Ender's Game director: 'I am distressed by Orson's position on gay marriage'

Asa Butterfield

When Hollywood sinks millions into the effort to adapt a beloved YA novel, the author is typically elevated to red-carpet celebrity, as big a star as the actors bringing his or her characters to life. But at Monday night’s Ender’s Game premiere at Los Angeles’ TCL Chinese Theatre, Orson Scott Card was nowhere near a microphone or tape recorder.
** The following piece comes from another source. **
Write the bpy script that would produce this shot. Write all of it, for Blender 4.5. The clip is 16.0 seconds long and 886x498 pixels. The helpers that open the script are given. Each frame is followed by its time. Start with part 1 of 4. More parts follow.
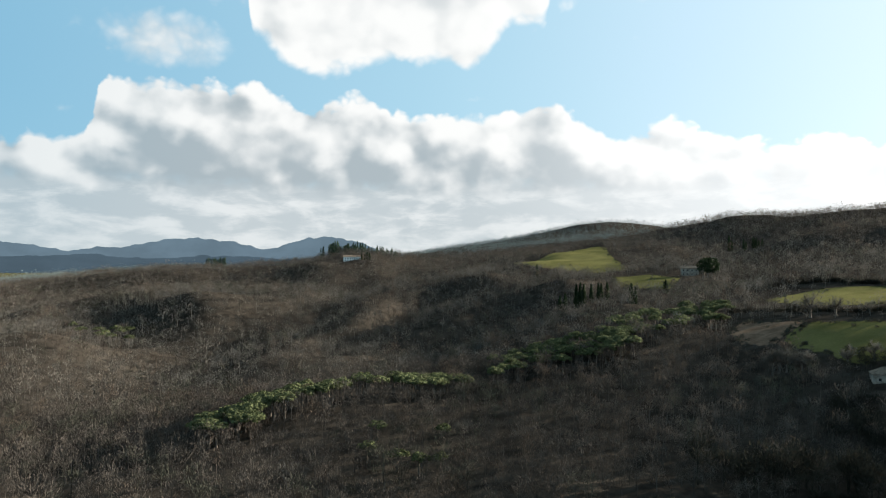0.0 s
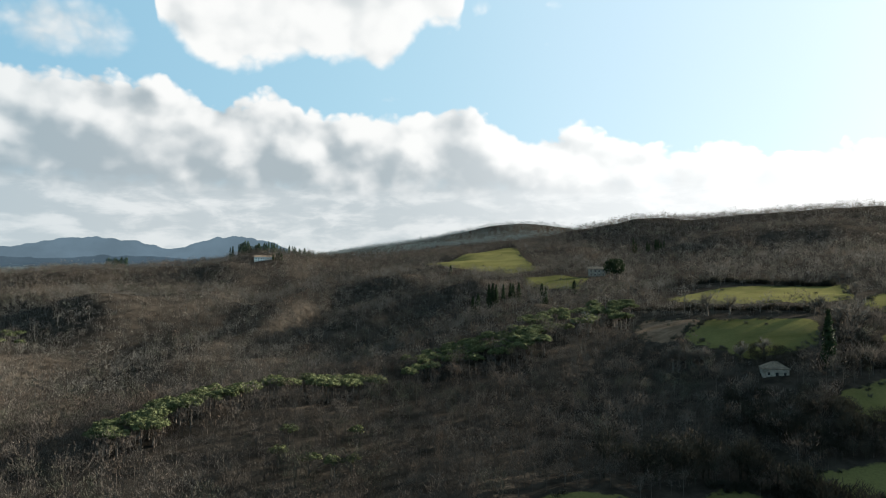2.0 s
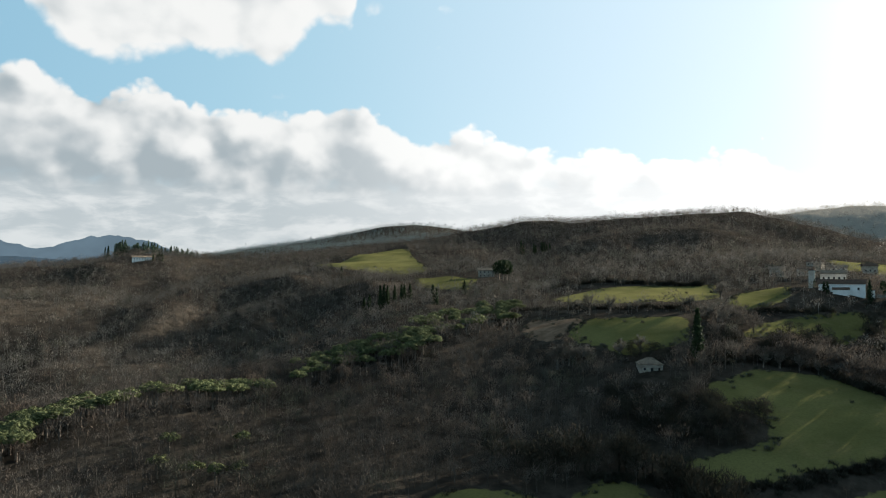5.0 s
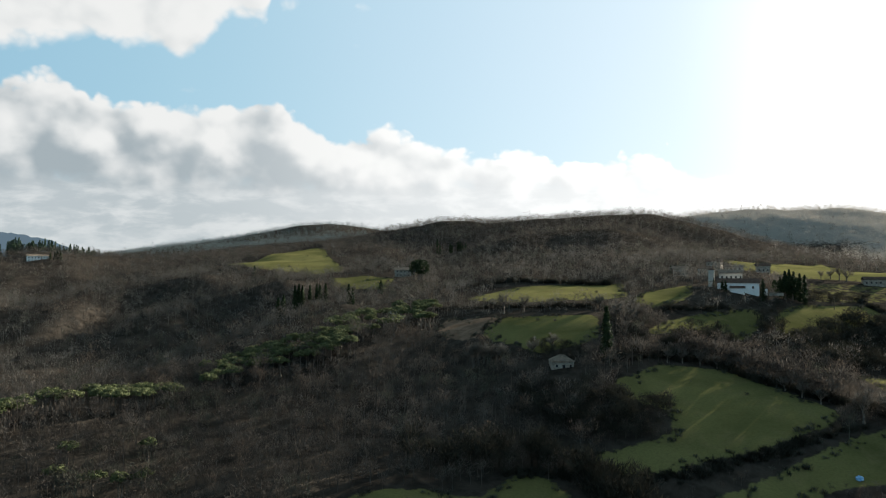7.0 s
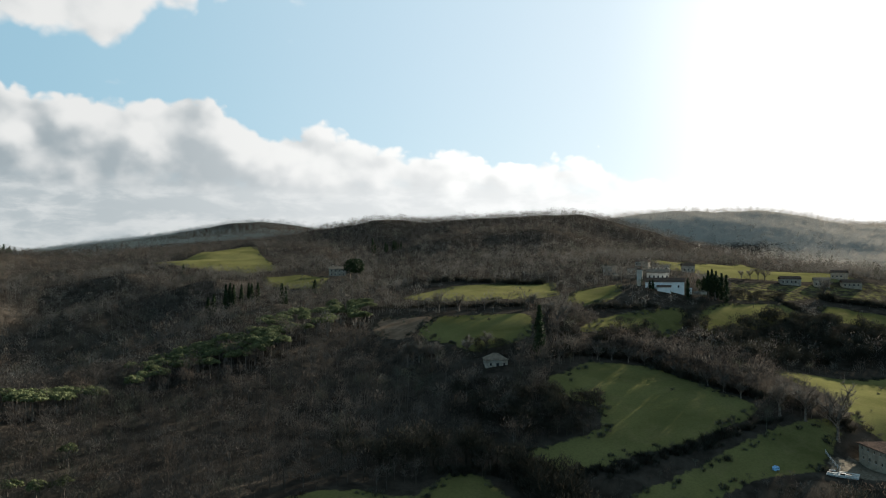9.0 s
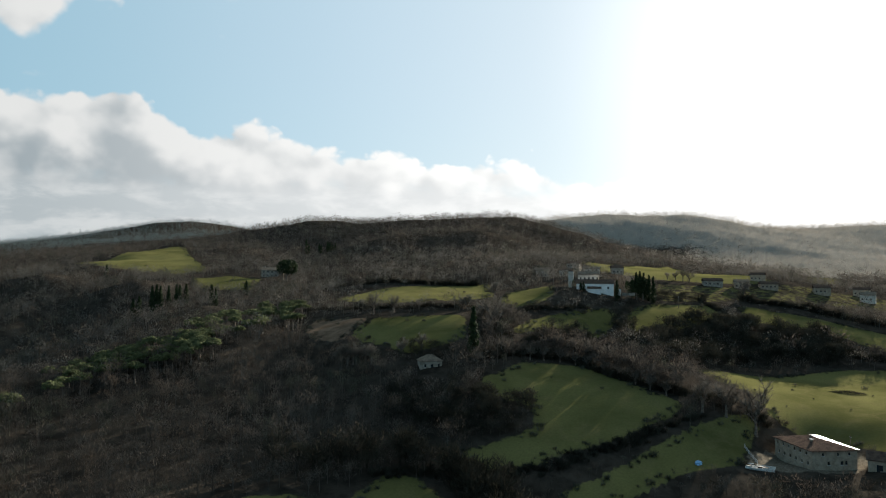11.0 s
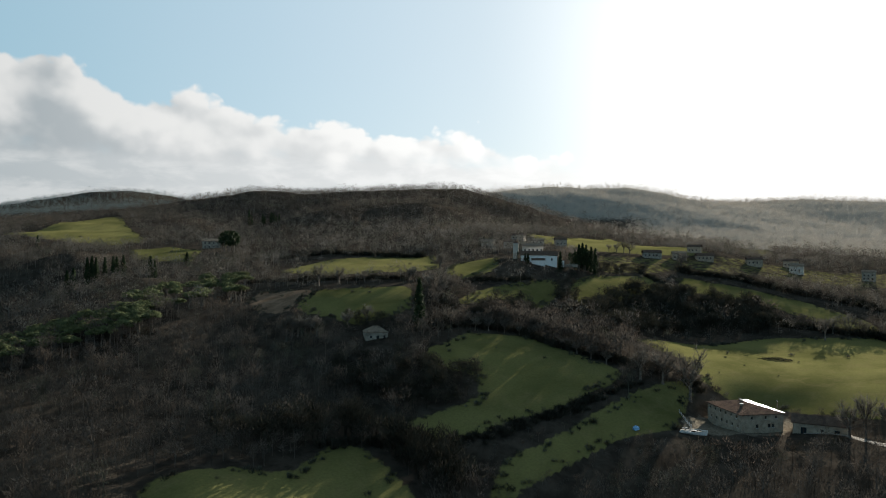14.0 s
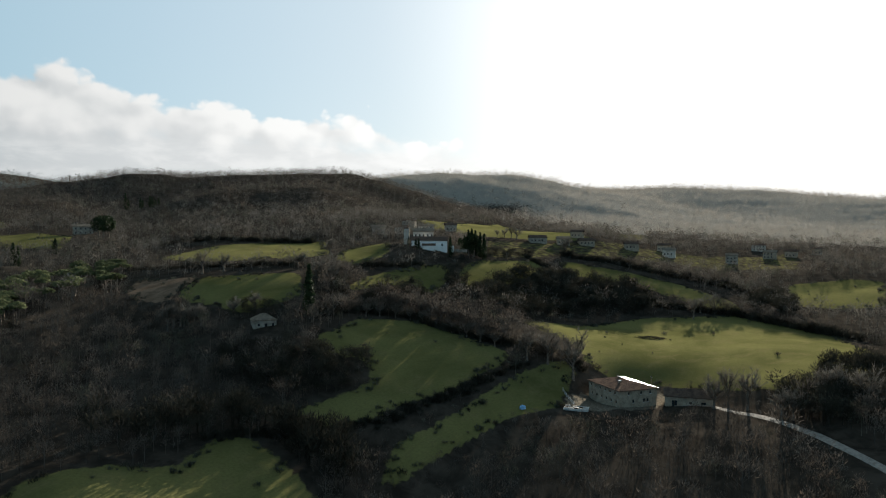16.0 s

Card’s anti gay-marriage views have hampered Lionsgate’s ambitious sci-fi production since at least one gay and lesbian organization threatened to boycott the film over the summer. Though the movie, about a young military prodigy (Asa Butterfield) who’s groomed by a gruff commander (Harrison Ford) to destroy an alien race, doesn’t reference Card’s controversial views, Lionsgate has been troubled by what the author’s baggage might cost them at the box-office when the film opens in theaters on Friday. The studio put out a statement in July that distanced the film’s message with Card’s personal views, and director Gavin Hood sat for a long interview with the gay and lesbian publication The Advocate to reassure those who were contemplating a boycott.

On Monday night’s red-carpet, Hood and the film’s producers fielded questions again — perhaps for the last time before the paying public delivers its verdict with its wallets. “The book is a fantastic book full of wonderful themes like compassion and tolerance and I am distressed by Orson’s position on gay marriage,” Hood said. “I hold the opposite view. But I loved the book. … Would I prefer to be doing a movie without controversy? Yes, but I’m not in the least distressed that we are having this conversation. It is a very important conversation. It’s just odd that our film, which is all about tolerance, has to be used to counter of the author.”

By now, Card’s best-seller, which was published in 1985, has been parsed page-by-page, line-by-line to see if his personal views inform the narrative, but that doesn’t seem to be case. Those calling for the boycott seem most offended that Card, someone they oppose, would simply profit from the film since he’s listed as a producer. “I think if we’d detected any of the issues surrounding the controversy in the text itself or in Gavin’s script, yeah, it would have given us pause,” says producer Roberto Orci (Star Trek). “That just wasn’t our reality. I do think it is important when you are dealing with art to try and separate art from the artists. That’s for each individual to choose and obviously we’ll respect whatever decision [they make]. I would hope they don’t miss out on the fact that 99.9 percent of the other people involved in this film have different views.”

There is still a segment of the movie-going public that never read Ender’s Game, doesn’t know who Orson Scott Card is, and thus has no clue that he is adamantly against gay marriage. They’re just going to the theater on Friday to see what looks to be a promising science-fiction movie with Han Solo and the kid from Hugo. Others who have followed the controversy might be ambivalent, a notion Hood understands. “Some people might,” he said. “The reality is that art has often risen to greater heights than the people who created it. Many flawed artists have created great works of art. You have to decide if you are going to listen to Richard Wagner’s music or not because he was very anti-Semitic.”